The SPR operates 26 transmitters to the IPN's 13, and all of them (with the exception of Mexico City) carry Canal Once as one of their subchannels.
In 2013, Once TV México returned to its original name of Canal Once as part of a branding refresh.
In 2015, the IPN launched Once Niños, a subchannel of Canal Once featuring children's programming, which is available on all Canal Once transmitters operated by the IPN as well as on all Mexican cable systems. On December 31, 2015, Canal Once completed its digital television transition.
Canal Once produces a wide variety of cultural and educational programming. It also produces and airs Once Noticias national newscasts.
Canal Once has won many national and international prizes, including the following:
Canal Once has an extensive transmitter network owned by the IPN that is supplemented by the SPR transmitter network. All Canal Once transmitters, whether owned by the IPN or the SPR, use PSIP to display Canal Once as virtual channel 11.
|15||11||XHTJB-TDT||Tijuana, BC||78.96 kW|
|20||11||XHCHU-TDT||Cd.
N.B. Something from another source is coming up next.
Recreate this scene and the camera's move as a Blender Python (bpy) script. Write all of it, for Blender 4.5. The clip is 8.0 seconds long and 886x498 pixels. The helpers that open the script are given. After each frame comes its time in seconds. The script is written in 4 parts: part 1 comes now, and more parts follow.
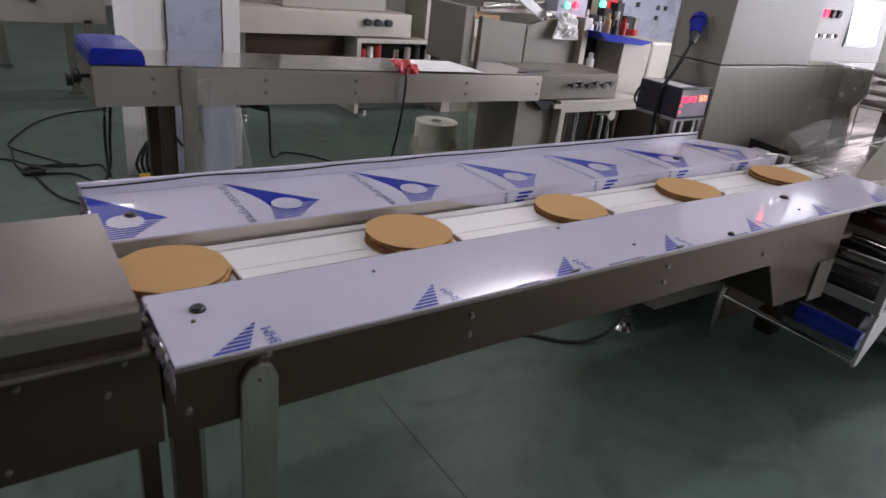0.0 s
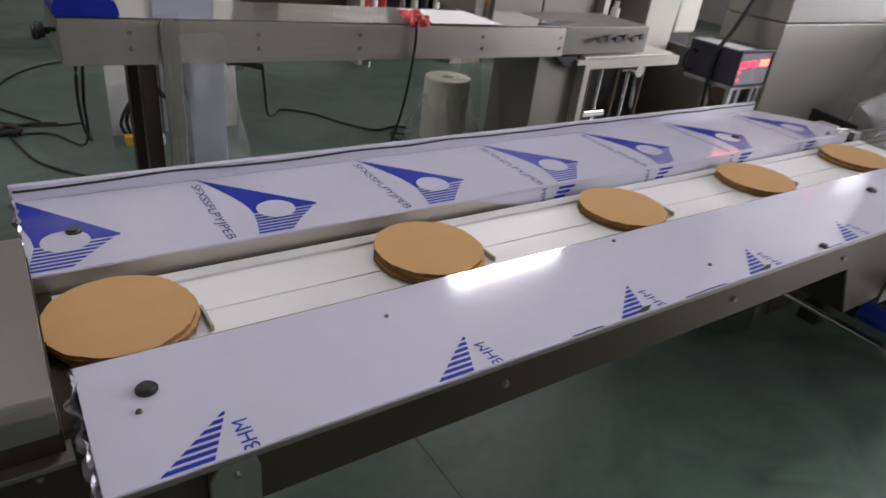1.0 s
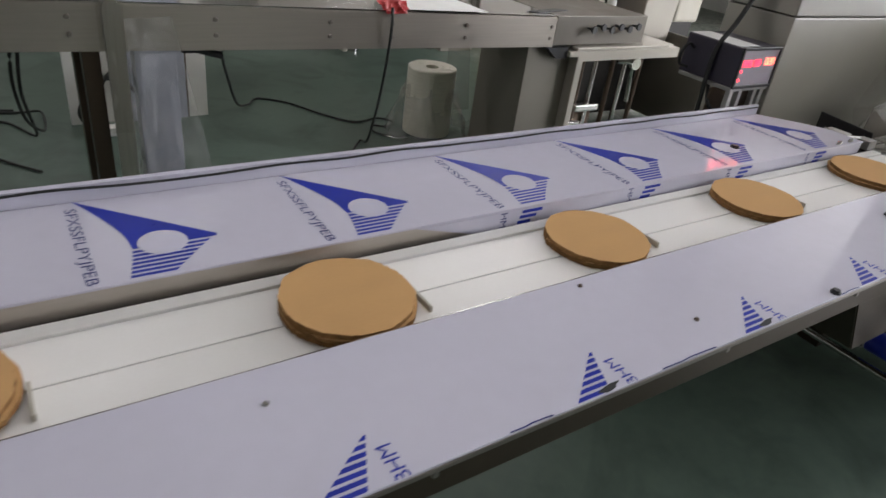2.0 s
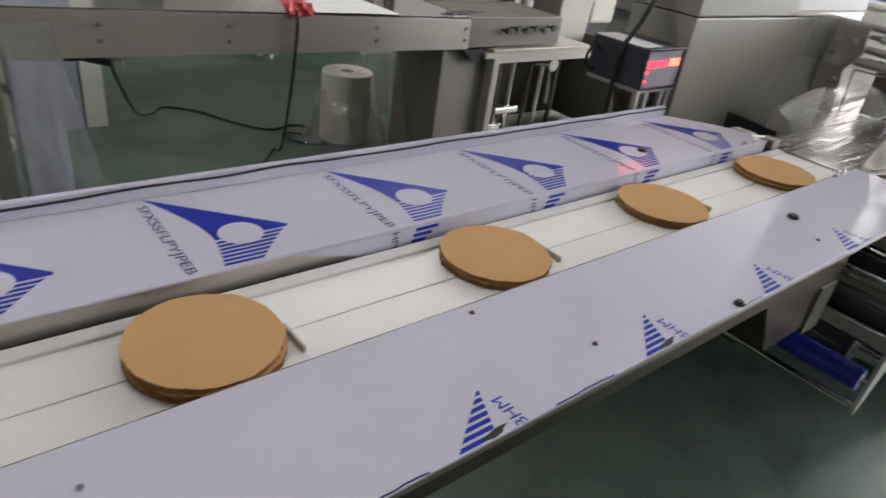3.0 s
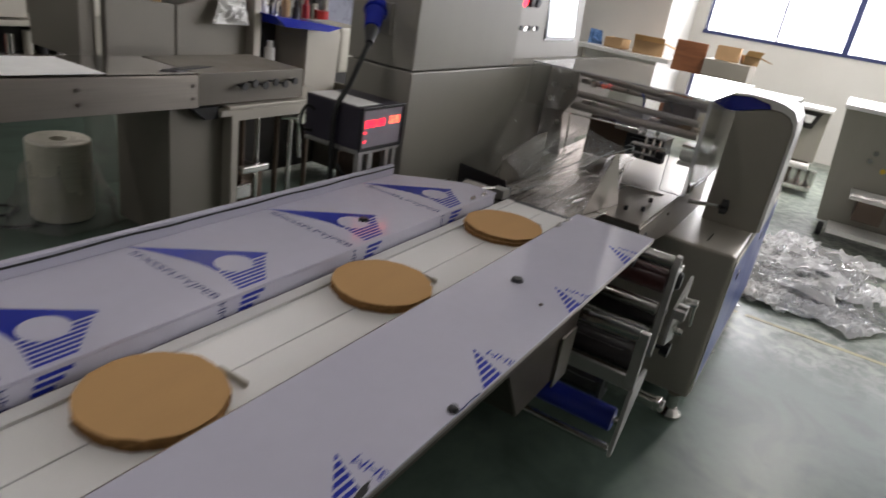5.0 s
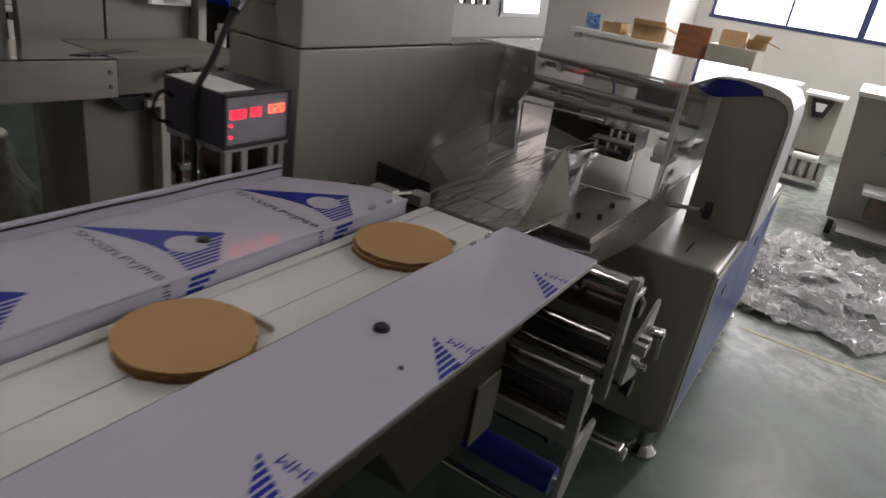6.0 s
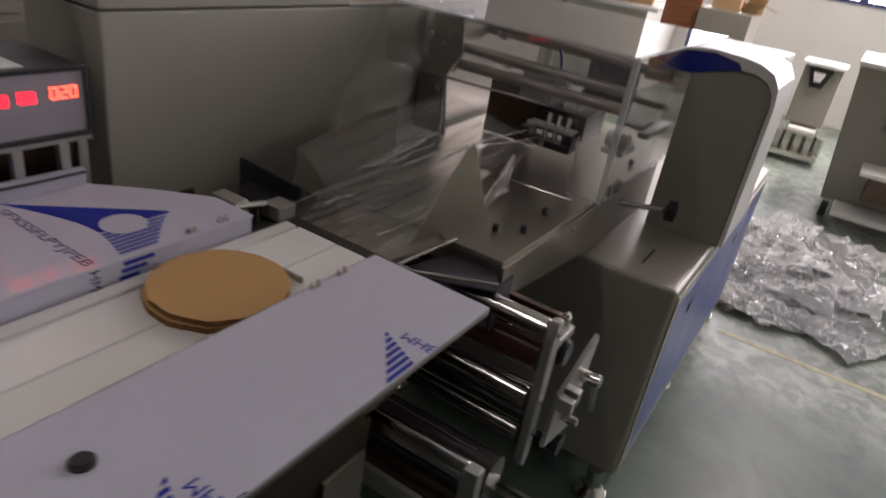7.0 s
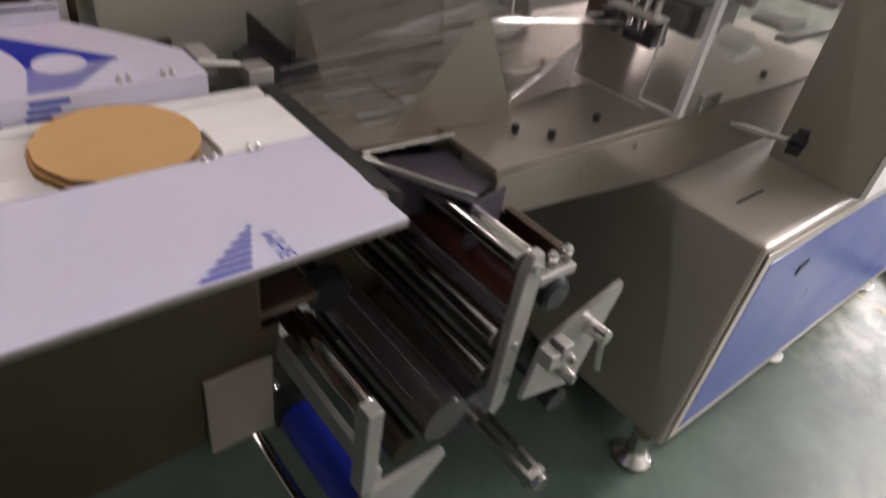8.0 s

Cuauhtémoc, Chih.||22.09 kW|
|20||11||XHCHD-TDT||Cd. Delicias, Chih.||146.17 kW|
|25||11||XHCHI-TDT||Chihuahua, Chih.||130.31 kW|
|31||11||XHSCE-TDT||Saltillo, Coah.||9.08 kW|
|33||11||XEIPN-TDT||Mexico City||104.05 kW|
|33||11||XHDGO-TDT||Durango, Dgo.||10.04 kW|
|34||11||XHGPD-TDT||Gómez Palacio, Dgo.||14.23 kW|
|21||11||XHVBM-TDT||Valle de Bravo, Mex.||2.82 kW|
|20||11/14||XHCIP-TDT||Cuernavaca, Mor.||22.92 kW|
|24||11||XHSLP-TDT||San Luis Potosí, SLP||22.52 kW|
|21||11||XHSIN-TDT||Culiacán, Sin.||44.45 kW|
|21||11||XHSIM-TDT||Los Mochis, Sin.||218.51 kW|
|20||11||XHPBCN-TDT||Cancún, Q. Roo|
In 2017, the IPN was authorized for four additional transmitters.
Canal Once was formerly relayed by the state networks of Guerrero (Radio y Televisión de Guerrero), Nayarit (Tele 10) and Quintana Roo (Sistema Quintanarroense de Comunicación Social), and also by XHCOZ-TDT, an independent local station in Cozumel, Quintana Roo. XHCOZ holds virtual channel 11 as an artifact of its former carriage of Canal Once's programming.
Canal Once continues to supply programming to state networks, such as XHBZC-TDT in Baja California Sur.